>> START DATASET CONTENT
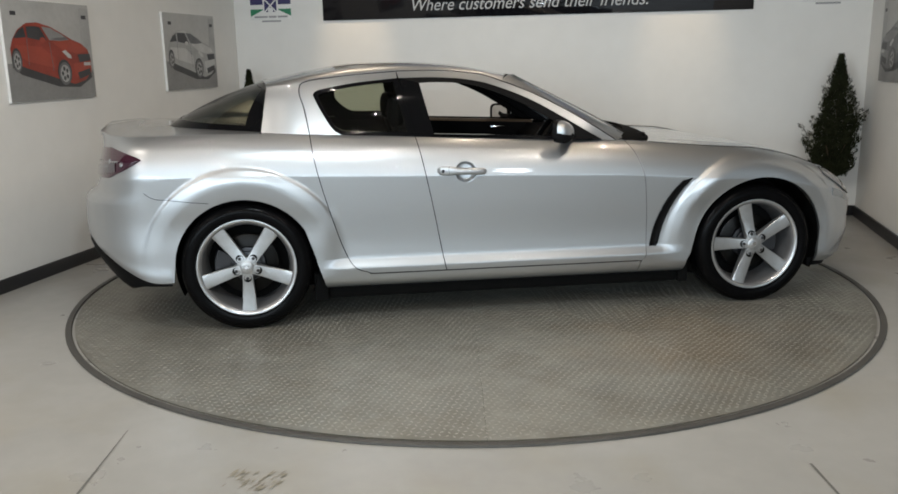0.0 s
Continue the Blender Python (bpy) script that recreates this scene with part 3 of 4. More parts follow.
def bonnet_and_boot(car):
    zc = pchip([(0.60, 0.902), (0.85, 0.884), (0.96, 0.876), (1.20, 0.853), (1.50, 0.823), (1.80, 0.758), (1.92, 0.700), (1.98, 0.620), (2.011, 0.518)])
    edge = [(x, side_y(x, belt(x) - 1e-4), belt(x)) for x in np.linspace(0.56, XF0, 34)]
    edge += [(p[0], -p[1], p[2]) for p in (nose_point(a, 1.0) for a in np.linspace(0.02, math.pi / 2 - 0.02, 22))]
    rows = []
    for x, ye, ze in edge:
        line = []
        for k in range(33):
            u = -1 + 2 * k / 32
            lift = zc(x) - ze
            z = ze + lift * (1 - abs(u) ** 2.2) - 0.016 * math.exp(-((abs(u) - 0.80) / 0.10) ** 2) * smoothstep(0.9, 1.2, x) * (1 - smoothstep(1.6, 1.9, x))
            line.append((x, ye * u, z))
        rows.append(line)
    sheet("bonnet", rows, M_PAINT, car, flange=0.02, inward=lambda p: (0, 0, -1))
    for s in (-1, 1):
        tube("bonnet_gap", [(x, s * (ye - 0.003), ze + 0.0005) for x, ye, ze in edge[6:44]], 0.0028, M_DARK, car, n=6)
    # black scuttle at the foot of the windscreen
    rows = []
    for i in range(57):
        u = -1 + 2 * i / 56
        y = 0.735 * u
        k = 1 - min(abs(y) / 0.655, 1.0) ** 2
        xr = 0.640 + 0.160 * k
        xf = max(0.655 + 0.240 * (1 - abs(u) ** 5), xr + 0.004)
        line = []
        for t in lin(6):
            x = xr + (xf - xr) * t
            ze, ye = belt(x), side_y(x, belt(x) - 1e-4)
            z = ze + (zc(x) - ze) * (1 - min(abs(y / ye), 1.0) ** 2.2)
            line.append((x, y, z + 0.004 + (0.008 + 0.038 * (1 - t**3)) * (1 - abs(u) ** 5)))
        rows.append(line)
    sheet("scuttle", rows, M_DARK, car, "black plastic scuttle panel", flange=0.015, inward=lambda p: (0, 0, -1))
    # round wiper pivots at the scuttle's ends
    for y in (-0.56, 0.56):
        v, f = lathe([(0.0, 0.020), (0.016, 0.018), (0.024, 0.010), (0.027, -0.010)], "z", 20)
        mesh_object("wiper_pivot", [(0.795 + q[0], y + q[1], 0.906 + q[2]) for q in v], f, M_MATT, car, "black wiper pivot cap")
    # boot lid and its lip
    edge = [(x, side_y(x, belt(x) - 1e-4), belt(x)) for x in np.linspace(-1.256, XR0, 16)]
    edge += [(p[0], -p[1], p[2]) for p in (tail_point(a, 0.984) for a in np.linspace(0.02, math.pi / 2 - 0.02, 22))]
    rows = [[(x, ye * u, ze + deck_lift(x) + 0.020 * (1 - abs(u) ** 2.5)) for u in (-1 + 2 * k / 32 for k in range(33))] for x, ye, ze in edge]
    sheet("boot_lid", rows, M_PAINT, car, flange=0.02, inward=lambda p: (0, 0, -1))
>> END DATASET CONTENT
> _TASK INSTRUCTIONS_
Leave the images out, please, and restate each line word for word.

> _OUTPUT FOR THIS EXERCISE_
0.0 s
Continue the Blender Python (bpy) script that recreates this scene with part 3 of 4. More parts follow.
def bonnet_and_boot(car):
    zc = pchip([(0.60, 0.902), (0.85, 0.884), (0.96, 0.876), (1.20, 0.853), (1.50, 0.823), (1.80, 0.758), (1.92, 0.700), (1.98, 0.620), (2.011, 0.518)])
    edge = [(x, side_y(x, belt(x) - 1e-4), belt(x)) for x in np.linspace(0.56, XF0, 34)]
    edge += [(p[0], -p[1], p[2]) for p in (nose_point(a, 1.0) for a in np.linspace(0.02, math.pi / 2 - 0.02, 22))]
    rows = []
    for x, ye, ze in edge:
        line = []
        for k in range(33):
            u = -1 + 2 * k / 32
            lift = zc(x) - ze
            z = ze + lift * (1 - abs(u) ** 2.2) - 0.016 * math.exp(-((abs(u) - 0.80) / 0.10) ** 2) * smoothstep(0.9, 1.2, x) * (1 - smoothstep(1.6, 1.9, x))
            line.append((x, ye * u, z))
        rows.append(line)
    sheet("bonnet", rows, M_PAINT, car, flange=0.02, inward=lambda p: (0, 0, -1))
    for s in (-1, 1):
        tube("bonnet_gap", [(x, s * (ye - 0.003), ze + 0.0005) for x, ye, ze in edge[6:44]], 0.0028, M_DARK, car, n=6)
    # black scuttle at the foot of the windscreen
    rows = []
    for i in range(57):
        u = -1 + 2 * i / 56
        y = 0.735 * u
        k = 1 - min(abs(y) / 0.655, 1.0) ** 2
        xr = 0.640 + 0.160 * k
        xf = max(0.655 + 0.240 * (1 - abs(u) ** 5), xr + 0.004)
        line = []
        for t in lin(6):
            x = xr + (xf - xr) * t
            ze, ye = belt(x), side_y(x, belt(x) - 1e-4)
            z = ze + (zc(x) - ze) * (1 - min(abs(y / ye), 1.0) ** 2.2)
            line.append((x, y, z + 0.004 + (0.008 + 0.038 * (1 - t**3)) * (1 - abs(u) ** 5)))
        rows.append(line)
    sheet("scuttle", rows, M_DARK, car, "black plastic scuttle panel", flange=0.015, inward=lambda p: (0, 0, -1))
    # round wiper pivots at the scuttle's ends
    for y in (-0.56, 0.56):
        v, f = lathe([(0.0, 0.020), (0.016, 0.018), (0.024, 0.010), (0.027, -0.010)], "z", 20)
        mesh_object("wiper_pivot", [(0.795 + q[0], y + q[1], 0.906 + q[2]) for q in v], f, M_MATT, car, "black wiper pivot cap")
    # boot lid and its lip
    edge = [(x, side_y(x, belt(x) - 1e-4), belt(x)) for x in np.linspace(-1.256, XR0, 16)]
    edge += [(p[0], -p[1], p[2]) for p in (tail_point(a, 0.984) for a in np.linspace(0.02, math.pi / 2 - 0.02, 22))]
    rows = [[(x, ye * u, ze + deck_lift(x) + 0.020 * (1 - abs(u) ** 2.5)) for u in (-1 + 2 * k / 32 for k in range(33))] for x, ye, ze in edge]
    sheet("boot_lid", rows, M_PAINT, car, flange=0.02, inward=lambda p: (0, 0, -1))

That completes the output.